On the CO adsorption in a boron nitride analog for the recently synthesized biphenylene network: a DFT study.

CONTEXT

Recent advances in nanomaterial synthesis and characterization have led to exploring novel 2D materials. The biphenylene network (BPN) is a notable achievement in current fabrication efforts. Numerical studies have indicated the stability of its boron nitride counterpart, known as BN-BPN. In this study, we employ computational simulations to investigate the electronic and structural properties of pristine and doped BN-BPN monolayers upon CO adsorption. Our findings demonstrate that pristine BN-BPN layers exhibit moderate adsorption energies for CO molecules, approximately 0.16 eV, indicating physisorption.
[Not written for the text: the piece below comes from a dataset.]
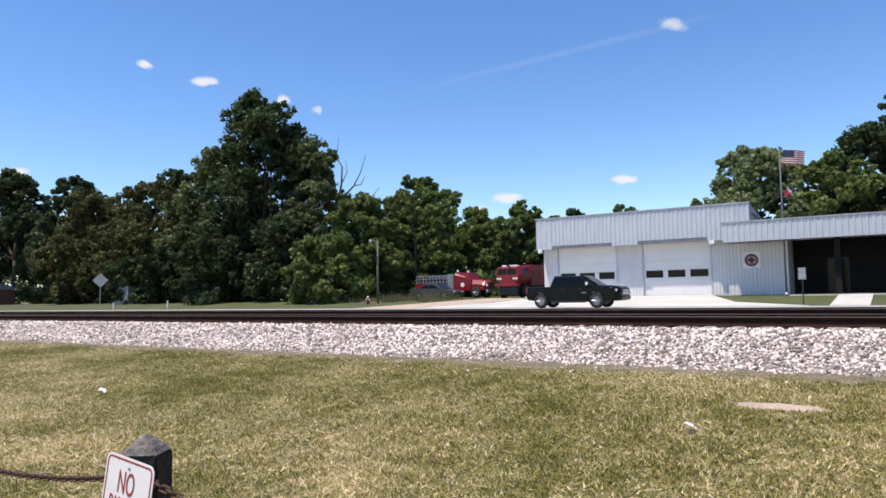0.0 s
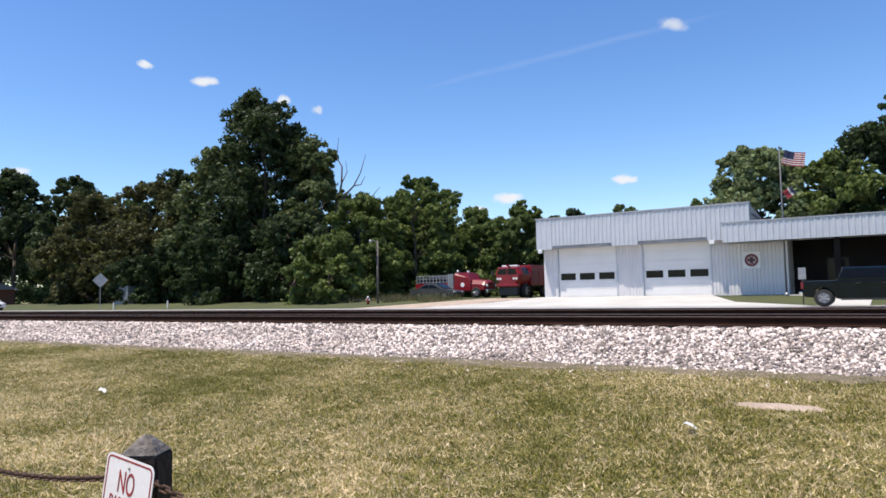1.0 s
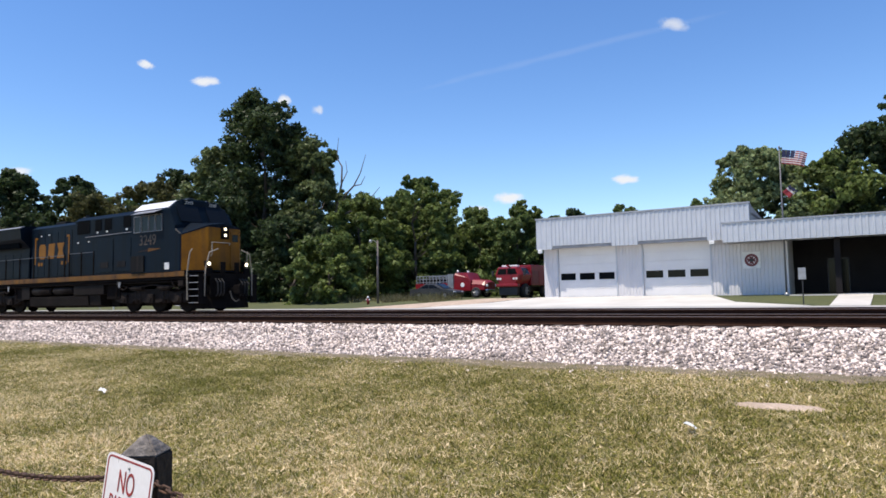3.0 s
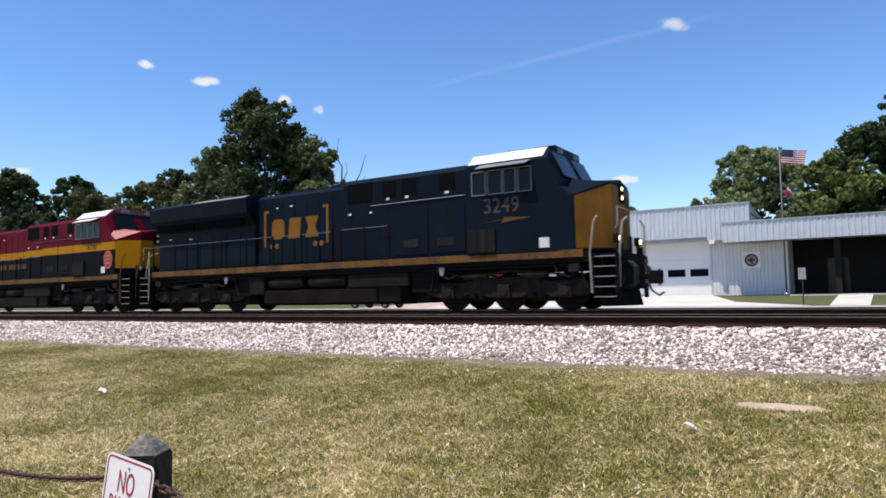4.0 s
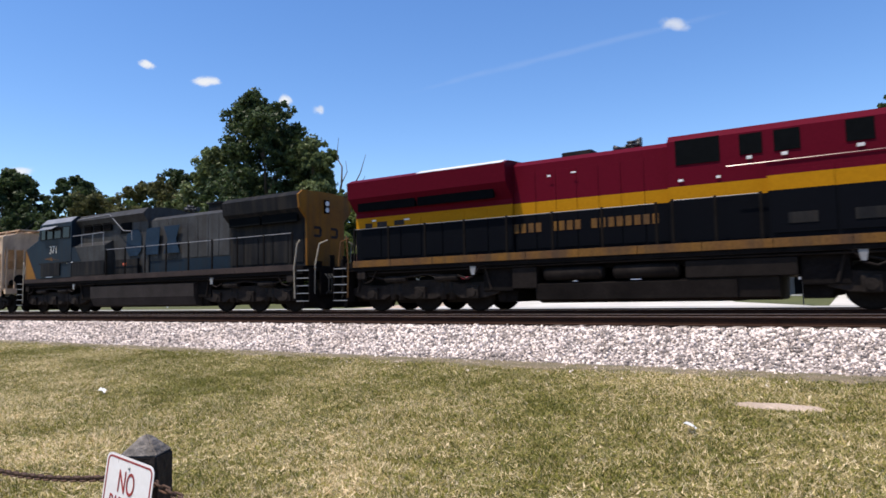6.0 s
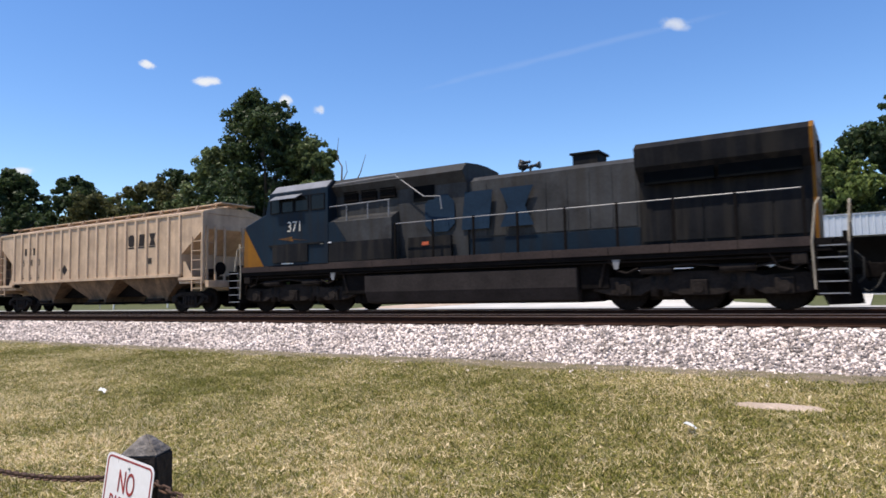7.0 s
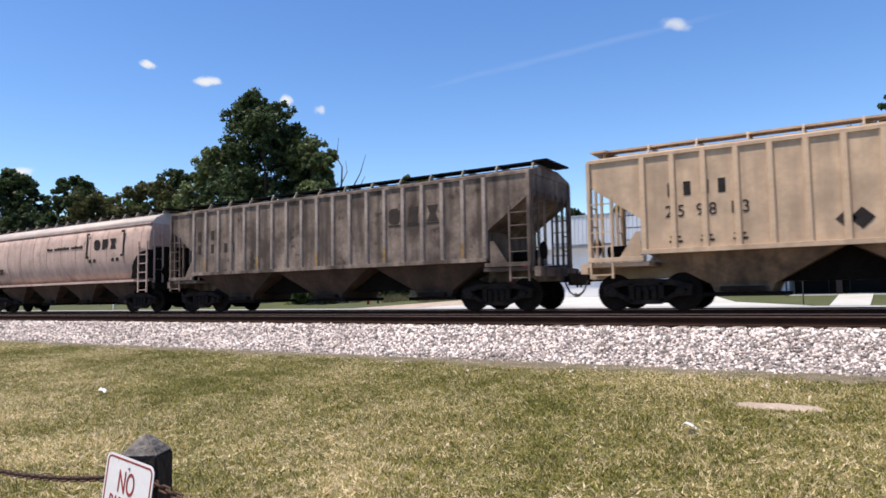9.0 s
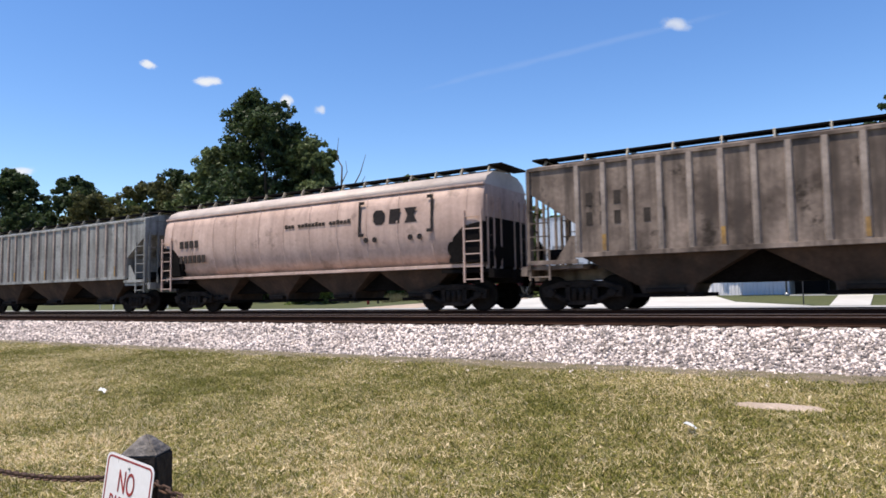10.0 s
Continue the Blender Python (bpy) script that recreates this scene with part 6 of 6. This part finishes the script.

However, introducing one-atom doping with silver, germanium, nickel, palladium, platinum, or silicon significantly enhances CO adsorption, leading to adsorption energies ranging from 0.13 to 0.65 eV. This enhancement indicates the presence of both physisorption and chemisorption mechanisms. BN-BPN does not show precise CO sensing and selectivity. Furthermore, our investigation of the recovery time for adsorbed CO molecules suggests that the interaction between BN-BPN and CO cannot modify the electronic properties of BN-BPN before the CO molecules escape.

METHODS

We performed density functional theory (DFT) simulations using the DMol3 code in the Biovia Materials Studio software. We incorporated Van der Waals corrections (DFT-D) within the Grimme scheme for an accurate representation. The exchange and correlation functions were treated using the Perdew-Burke-Ernzerhof (PBE) functional within the generalized gradient approximation (GGA). We used a double-zeta plus polarization (DZP) basis set to describe the electronic structure. Additionally, we accounted for the basis set superposition error (BSSE) through the counterpoise method. We included semicore DFT pseudopotentials to accurately model the interactions between the nuclei and valence electrons.